A RESULT
Late Monday morning, August sixth, the president announces that on the day before an atomic bomb was dropped on Hiroshima. Mat, who was at work in the garden, happened to come to the house with a bucket of tomatoes just as the news came on the radio. And so with Margaret and Hannah and Nettie he hears most of the story, the correct voice of the newsman reciting what there is to tell, standing the event nakedly among them in the room, leaving it there without explanation or comment. Or at least, in the silence after the radio is snapped off, such explanation as was given seems overwhelmed by the event itself.
After he finishes his work in the garden, he hitches his team to the mowing machine and goes until sundown in the unending rounds, cutting the weeds and tree-sprouts that rise against him year after year in the opened fields.
Better than any other work he loves the mowing.
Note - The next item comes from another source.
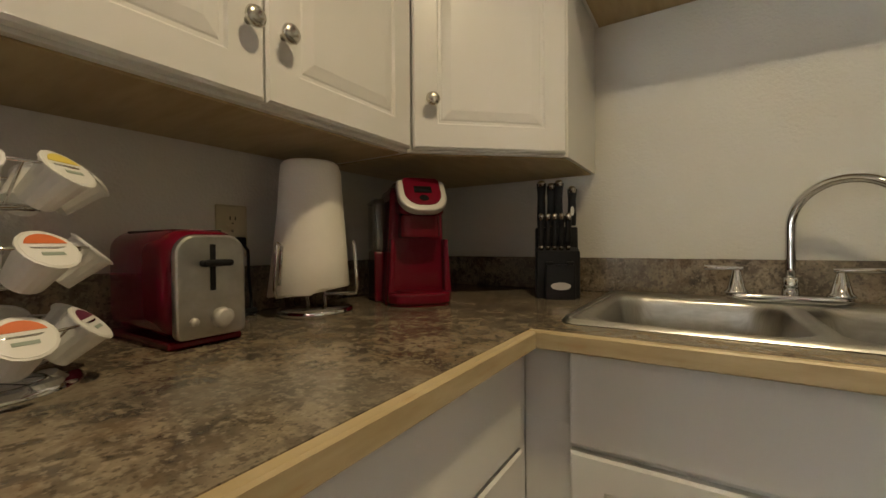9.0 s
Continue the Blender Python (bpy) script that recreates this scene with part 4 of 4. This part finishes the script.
t = thing("toaster", "red and steel two-slice toaster", "toaster", pose(0.485, 3.135, Z, 0, 0, 90))
part("shell", box(-0.060, -0.100, 0.012, 0.060, 0.125, 0.178, 0.032, 5), M_RED, t, "glossy red shell", True)
part("end_plate", prism(rounded(-0.053, 0.014, 0.053, 0.170, (0.012, 0.012, 0.03, 0.03), 6), -0.112, -0.098, "y", 0.004, 2), M_STEEL, t, "steel control panel")
part("lever_slot", box(-0.004, -0.1135, 0.085, 0.004, -0.1122, 0.155), M_BLACK, t)
part("lever", box(-0.022, -0.135, 0.122, 0.022, -0.114, 0.132, 0.004, 2), M_BLACK, t)
part("dial", lathe([(0.016, 0), (0.015, 0.012), (0.010, 0.014)], 20), M_SILVER, t, "", True, pose(0.012, -0.112, 0.042, 90, 0, 0))
part("button", lathe([(0.007, 0), (0.006, 0.005)], 14), M_SILVER, t, "", True, pose(-0.028, -0.112, 0.040, 90, 0, 0))
for x in (-0.025, 0.025):
    part("bread_slot", box(x - 0.012, -0.07, 0.1765, x + 0.012, 0.09, 0.1785), M_BLACK, t)
part("base", box(-0.056, -0.096, 0, 0.056, 0.118, 0.0115, 0.003, 1), M_DARKRED, t)

t = thing("paper_towel_holder", "chrome paper towel stand with a loose white roll", "paper towel holder", pose(0.497, 3.413, Z))
part("base", lathe([(0.080, 0), (0.082, 0.004), (0.081, 0.013), (0.076, 0.016), (0.02, 0.017)], 40), M_CHROME, t, smooth=True)
bm = lathe([(0.087, 0.060), (0.089, 0.063), (0.085, 0.13), (0.077, 0.22), (0.067, 0.315), (0.064, 0.330), (0.057, 0.337), (0.020, 0.339)], 40)
for v in bm.verts:
    v.co.x += 0.004 * noise.noise(v.co * 9)
    v.co.y += 0.004 * noise.noise(v.co * 9 + Vector((3, 3, 3)))
    if v.co.z < 0.07 and v.co.x < -0.03:
        v.co.z -= 0.008
    if v.co.z < 0.07 and v.co.y < -0.05:
        v.co.z -= 0.012
        v.co.y -= 0.010
    v.co.x = 0.96 * v.co.x - 0.014
    v.co.y = 0.96 * v.co.y + 0.001
part("roll", bm, M_PAPER, t, "white paper roll", True)
for x in (-0.012, 0.014):
    part("post", tube([(x, x, 0.016), (x, x, 0.075)], 0.005, n=8), M_CHROME, t, smooth=True)
for a in (60, -60):
    c, s = math.cos(radians(a - 35)), math.sin(radians(a - 35))
    part("arm_wire", tube([(0.02 * c, 0.02 * s, 0.015), (0.025 * c, 0.025 * s, 0.044), (0.094 * c, 0.094 * s, 0.046), (0.098 * c, 0.098 * s, 0.06), (0.092 * c, 0.092 * s, 0.15), (0.090 * c, 0.090 * s, 0.158), (0.087 * c - 0.012 * s, 0.087 * s + 0.012 * c, 0.15), (0.094 * c - 0.012 * s, 0.094 * s + 0.012 * c, 0.07)], 0.0036, n=8), M_CHROME, t, smooth=True)

t = thing("coffee_maker", "red single-serve coffee maker with clear water tank", "coffee maker", pose(0.650, 3.616, Z, 0, 0, 51))


def maker_section(w, y0, y1, r):
    return rounded(-w, y0, w, y1, (r, r, 0.02, 0.02), 6)


bm = bmesh.new()
rings = []
for w, y0, z in ((0.083, 0.062, 0.0), (0.083, 0.060, 0.012), (0.079, 0.058, 0.08), (0.074, 0.060, 0.16), (0.070, 0.062, 0.23), (0.067, 0.070, 0.285), (0.060, 0.085, 0.300)):
    rings.append([bm.verts.new((x, y, z)) for x, y in maker_section(w, y0, 0.245, 0.012)])
for a, b in zip(rings, rings[1:]):
    for i in range(len(a)):
        bm.faces.new((a[i], a[(i + 1) % len(a)], b[(i + 1) % len(a)], b[i]))
bm.faces.new(rings[0][::-1])
bm.faces.new(rings[-1])
part("rear_column", bm, M_RED, t, "glossy red body")
for s in (-1, 1):
    part("side_cheek", prism([(s * 0.083, 0.030), (s * 0.079, 0.08), (s * 0.074, 0.165), (s * 0.064, 0.165), (s * 0.066, 0.030)], 0.026, 0.0595, "y", 0.004, 2), M_RED, t)
part("drip_tray", prism(rounded(-0.083, -0.016, 0.083, 0.0595, (0.055, 0.055, 0.003, 0.003), 10), 0.004, 0.034, bevel=0.007, seg=3), M_RED, t)
part("tray_foot", prism(rounded(-0.080, -0.012, 0.080, 0.0595, (0.052, 0.052, 0.003, 0.003), 10), 0.0, 0.0038), M_DARKRED, t)
part("tray_grille", prism(rounded(-0.055, 0.0, 0.055, 0.055, (0.03, 0.03, 0.003, 0.003), 8), 0.0342, 0.0365), M_DARKRED, t)
part("nozzle_box", prism(rounded(-0.050, 0.006, 0.050, 0.064, (0.022, 0.022, 0.003, 0.003), 8), 0.168, 0.226, bevel=0.005), M_DARKRED, t, "dark red pod holder")
part("head_body", prism([(0.0, 0.226), (0.000, 0.238), (0.045, 0.300), (0.10, 0.316), (0.19, 0.308), (0.20, 0.302), (0.20, 0.29), (0.099, 0.270), (0.070, 0.226)], -0.056, 0.056, "x", 0.010, 3), M_RED, t, "red tilting head")


def shield(w, h, r, lo, hi, bevel):
    return prism(rounded(-w, 0.0, w, h, (r, r, 0.012, 0.012), 10), lo, hi, bevel=bevel, seg=3)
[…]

He goes through the long afternoon, watching with a kind of ardor the tall growth in its flowing backward fall over the chattering teeth of the cutter bar, the slow uncovering of the shape of the long ridge. It is, as always, one of the heights of his intimacy with the place, and he does not flag in his attentiveness. When the sun has reddened and cooled and come down, throwing deeps shadows into the hollows, he turns the team toward the edge of the field, and speaks, stopping them. He throws the machine out of gear and, getting stiffly down, raises the cutter bar and bolts it upright. He takes up the reins again, lifts himself back onto the seat, speaks to the team, and the iron wheels begin to turn in the direction of the barn, soundlessly for the first time in hours, over the cushion of mowed grass.
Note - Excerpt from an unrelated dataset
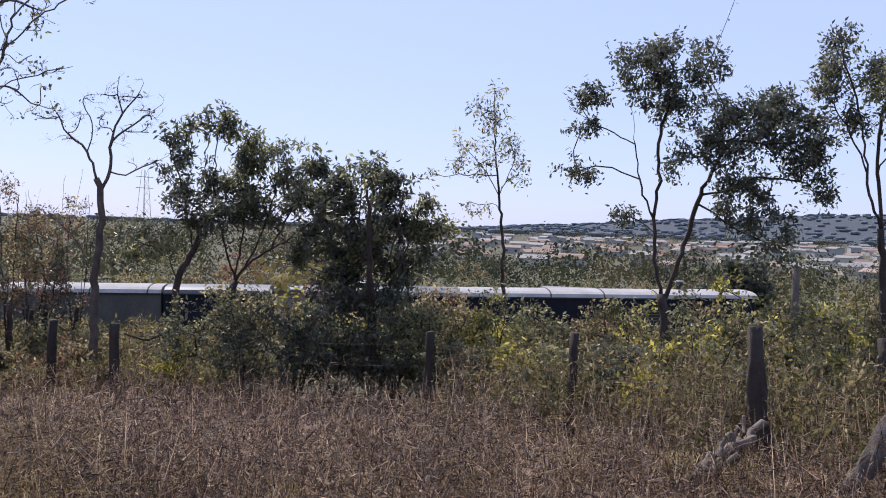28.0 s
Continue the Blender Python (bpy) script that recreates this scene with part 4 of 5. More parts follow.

And through all that time he has been followed by the unfinished knowledge of the bomb and the destroyed city. He has felt his mind borne, like a man in a little boat, on the crest of history, in a violence of pure effect, as though the event of the war, having long ago outdistanced its cause, now escapes comprehension, and speeds on. It has seemed to him that the years of violence have at last arrived at what, without his knowing it, they had been headed for, not by any human reason but by the logic of violence itself. And all the events of the war are at once altered by their result—though he cannot yet tell how or how much.
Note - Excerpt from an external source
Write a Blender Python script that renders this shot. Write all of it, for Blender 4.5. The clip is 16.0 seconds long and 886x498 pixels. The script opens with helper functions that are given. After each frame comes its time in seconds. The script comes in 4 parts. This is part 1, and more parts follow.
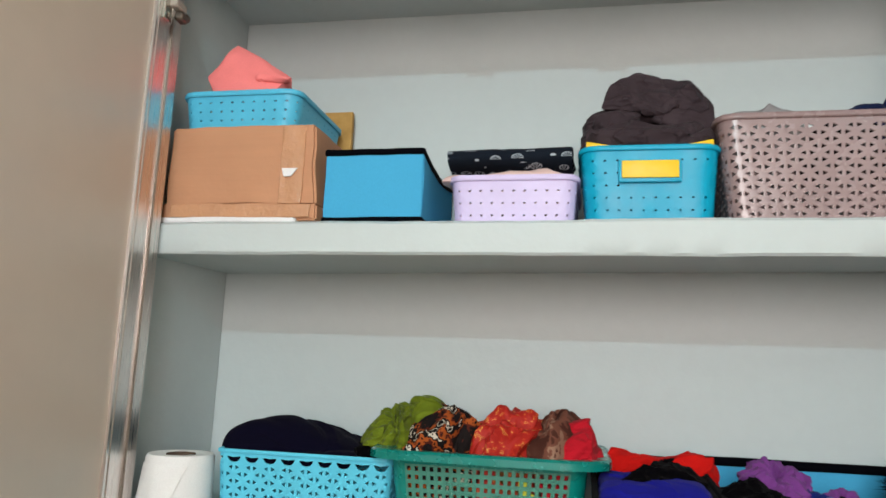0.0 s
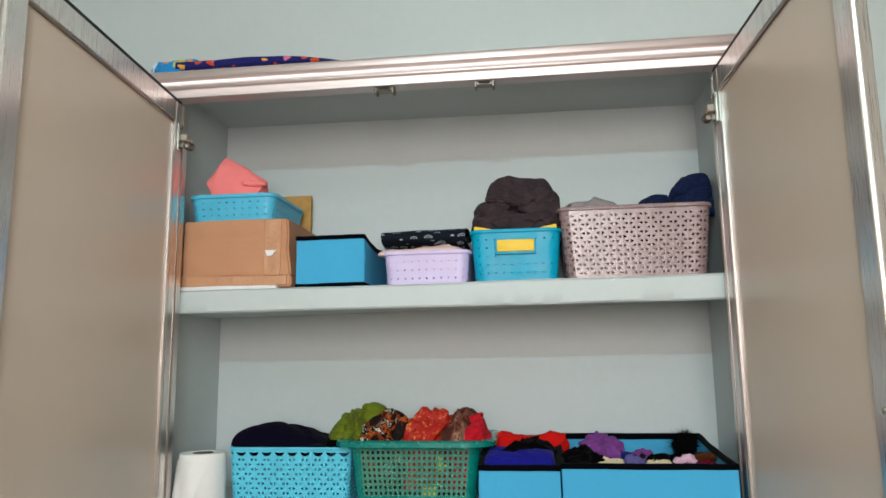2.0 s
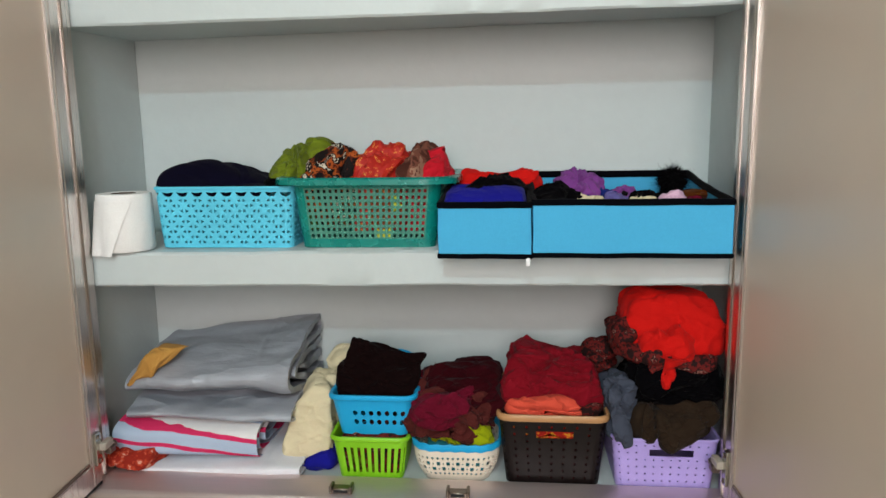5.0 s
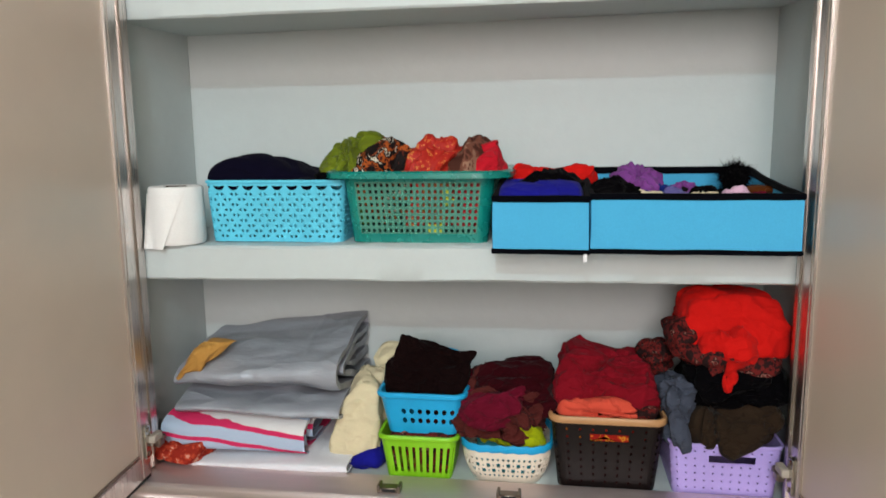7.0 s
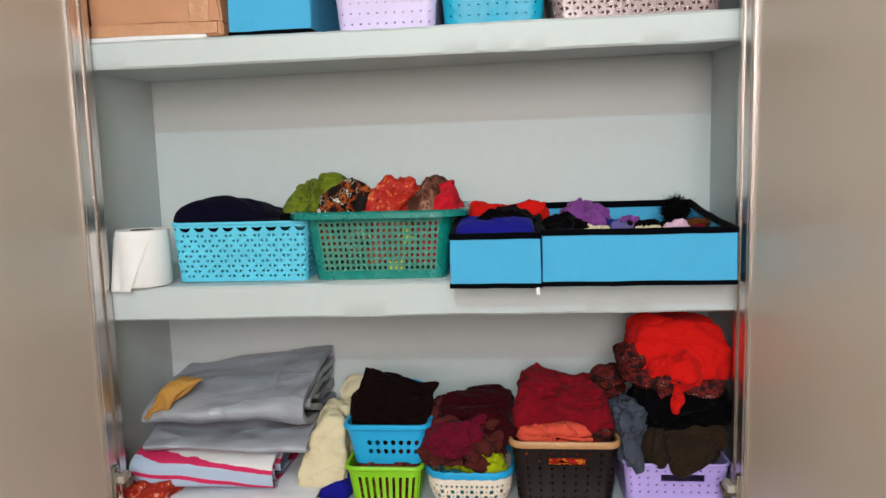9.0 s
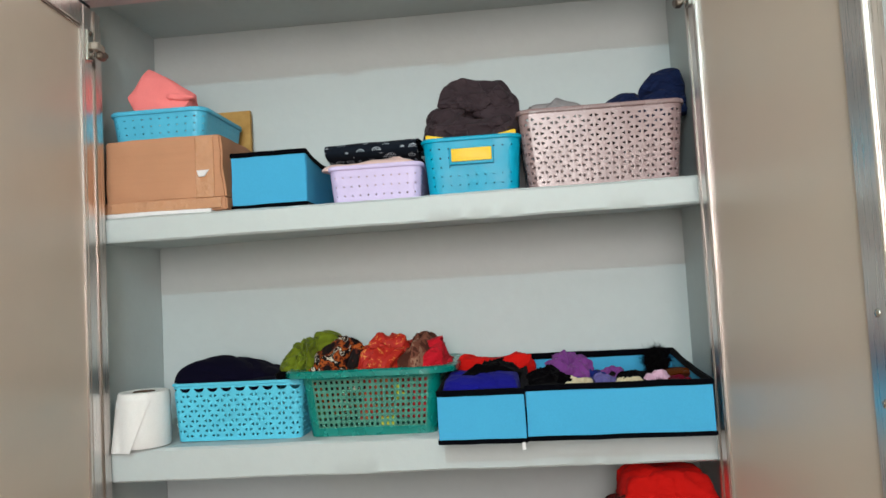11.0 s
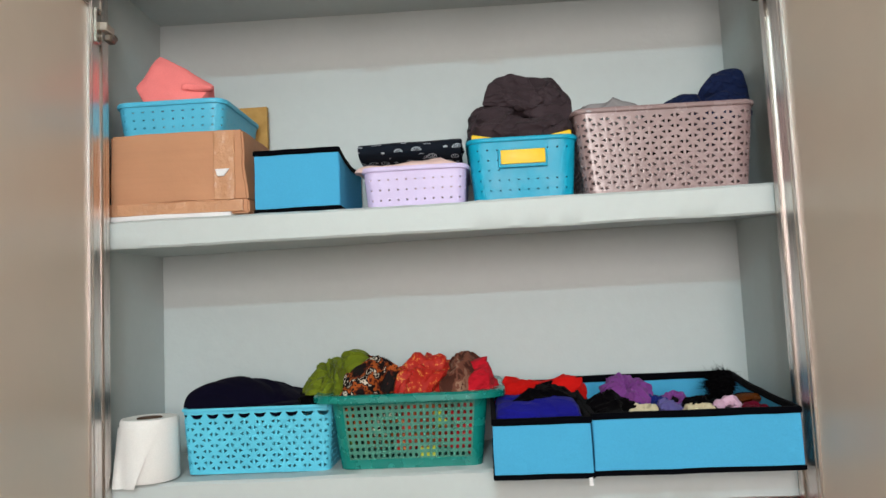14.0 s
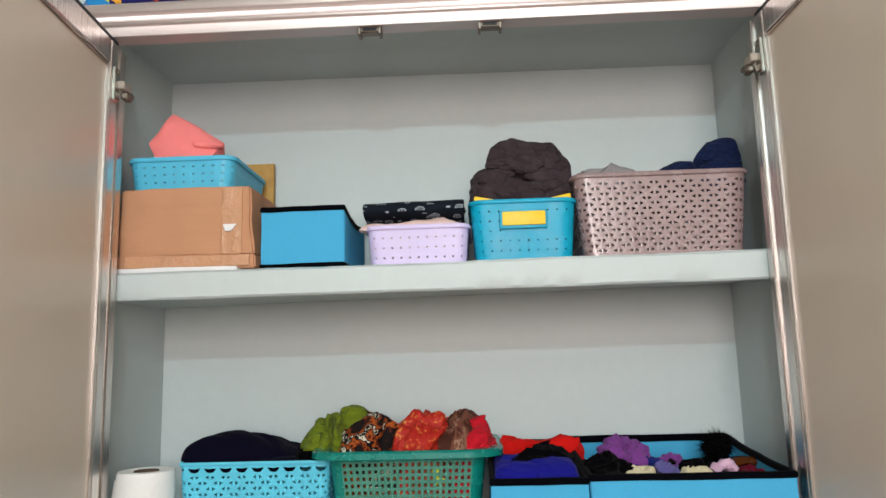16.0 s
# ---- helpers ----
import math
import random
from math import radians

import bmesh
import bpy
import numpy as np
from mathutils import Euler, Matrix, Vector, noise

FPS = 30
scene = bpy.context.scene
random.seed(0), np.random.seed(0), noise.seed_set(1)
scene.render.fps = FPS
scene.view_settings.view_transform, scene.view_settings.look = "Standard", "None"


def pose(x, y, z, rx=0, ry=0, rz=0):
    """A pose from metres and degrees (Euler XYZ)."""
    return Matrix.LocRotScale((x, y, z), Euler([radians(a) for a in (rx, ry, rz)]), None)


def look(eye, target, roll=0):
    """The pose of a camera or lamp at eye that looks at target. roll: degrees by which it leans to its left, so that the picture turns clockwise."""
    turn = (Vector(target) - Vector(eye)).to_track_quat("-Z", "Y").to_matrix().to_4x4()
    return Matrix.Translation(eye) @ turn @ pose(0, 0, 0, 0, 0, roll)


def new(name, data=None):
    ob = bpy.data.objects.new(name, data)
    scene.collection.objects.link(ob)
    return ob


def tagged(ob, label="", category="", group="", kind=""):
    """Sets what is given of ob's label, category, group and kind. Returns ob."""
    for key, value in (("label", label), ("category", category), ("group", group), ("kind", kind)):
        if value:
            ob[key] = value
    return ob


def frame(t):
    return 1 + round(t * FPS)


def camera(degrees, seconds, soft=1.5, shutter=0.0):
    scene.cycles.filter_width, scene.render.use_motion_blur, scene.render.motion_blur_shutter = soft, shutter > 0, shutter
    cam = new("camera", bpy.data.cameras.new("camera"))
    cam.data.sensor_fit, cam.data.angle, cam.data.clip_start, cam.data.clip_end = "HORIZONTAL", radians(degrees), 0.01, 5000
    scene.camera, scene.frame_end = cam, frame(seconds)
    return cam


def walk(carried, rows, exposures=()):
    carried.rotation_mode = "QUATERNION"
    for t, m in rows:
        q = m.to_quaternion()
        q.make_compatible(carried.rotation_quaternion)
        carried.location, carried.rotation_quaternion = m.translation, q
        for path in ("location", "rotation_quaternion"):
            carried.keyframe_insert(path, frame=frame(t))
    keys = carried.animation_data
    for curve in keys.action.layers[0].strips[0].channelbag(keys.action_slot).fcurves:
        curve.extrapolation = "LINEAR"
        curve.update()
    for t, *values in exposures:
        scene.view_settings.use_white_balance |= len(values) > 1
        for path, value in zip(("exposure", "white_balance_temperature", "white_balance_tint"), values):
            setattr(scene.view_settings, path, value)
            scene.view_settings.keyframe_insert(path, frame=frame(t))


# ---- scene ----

Wendell Berry, A Place on Earth (1983)
If you have not yet read A Place on Earth, please do yourself the great favor. If you have read it, maybe it's time for another look at this tremendous novel.
This brief section strikes me as one of the most honest presentations of how the terrible news of the bombing of Hiroshima might have been received. The subtle contrast of Mat Feltner's pleasant and peaceful care of his place with his new knowledge, abstract and incomplete, of the utter destruction of another place captures the struggle to conceive of the inconceivable.